2014 very different market environment for short sellers than 2013
After a “frustrating” 2013, when “bad stocks were lifted in a good market,” said Stanley Altshuller Co-Founder and Chief Research Officer at Novus, a research firm that monitors hedge fund short positions in Europe. The difference now is that “the market is behaving like a stock pickers market in contrast to 2013 which was a general melt-up.
Now bad companies are under performing so managers are using stock selection to generate alpha.” In May alone hedge fund managers generated 200 basis points of alpha on short positions, highlighting the changing market environment. The European short portfolio Novus tracks in its short adviser program is a market value-weighted portfolio of every publicly disclosed hedge fund position in Europe, tracking the aggregate shorts in Europe on a daily basis. This model representing hedge fund shorts has recently outperformed “precisely due to stock selection,” noted Altshuller.

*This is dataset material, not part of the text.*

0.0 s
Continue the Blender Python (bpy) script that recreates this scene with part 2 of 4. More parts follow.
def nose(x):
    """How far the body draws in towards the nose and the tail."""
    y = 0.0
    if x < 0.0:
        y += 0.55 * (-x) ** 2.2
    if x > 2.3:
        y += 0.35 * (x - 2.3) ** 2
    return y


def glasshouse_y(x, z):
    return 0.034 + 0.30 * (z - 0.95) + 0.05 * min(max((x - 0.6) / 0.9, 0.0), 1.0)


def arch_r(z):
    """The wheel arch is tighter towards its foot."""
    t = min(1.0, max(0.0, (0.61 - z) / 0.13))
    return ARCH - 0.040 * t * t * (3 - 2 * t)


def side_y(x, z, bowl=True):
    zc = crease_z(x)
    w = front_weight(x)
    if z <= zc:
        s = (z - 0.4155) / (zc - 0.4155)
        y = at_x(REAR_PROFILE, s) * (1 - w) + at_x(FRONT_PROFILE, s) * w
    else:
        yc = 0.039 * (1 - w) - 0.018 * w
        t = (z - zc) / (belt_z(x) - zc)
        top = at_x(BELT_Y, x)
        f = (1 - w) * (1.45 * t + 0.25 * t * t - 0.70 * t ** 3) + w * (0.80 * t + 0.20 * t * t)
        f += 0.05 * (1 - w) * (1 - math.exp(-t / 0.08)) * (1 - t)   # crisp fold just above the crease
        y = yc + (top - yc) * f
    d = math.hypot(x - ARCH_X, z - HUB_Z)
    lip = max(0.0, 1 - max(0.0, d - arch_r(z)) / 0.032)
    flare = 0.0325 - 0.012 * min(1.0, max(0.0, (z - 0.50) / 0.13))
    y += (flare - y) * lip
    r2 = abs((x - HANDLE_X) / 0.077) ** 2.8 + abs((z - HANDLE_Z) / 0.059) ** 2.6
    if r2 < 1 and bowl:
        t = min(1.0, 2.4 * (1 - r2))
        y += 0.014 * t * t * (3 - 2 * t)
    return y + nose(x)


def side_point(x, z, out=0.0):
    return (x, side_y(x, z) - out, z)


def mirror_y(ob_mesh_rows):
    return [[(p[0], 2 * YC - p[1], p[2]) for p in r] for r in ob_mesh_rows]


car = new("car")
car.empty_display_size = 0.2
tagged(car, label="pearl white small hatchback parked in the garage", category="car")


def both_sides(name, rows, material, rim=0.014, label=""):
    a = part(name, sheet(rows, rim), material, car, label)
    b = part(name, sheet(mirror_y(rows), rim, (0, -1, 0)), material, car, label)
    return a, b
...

Hedge fund alpha up in stock picking environment
In other words, hedge funds may be finding their inner alpha all while the beta of the stock market marches higher. Consider the German Dax index. It started the year at 9400 and today, on the back of a negative interest rate announcement from the ECB, peaked its head above 10,000. This is a bull run, yet underneath it hedge fund short positions nonetheless are outperforming, according to Novus.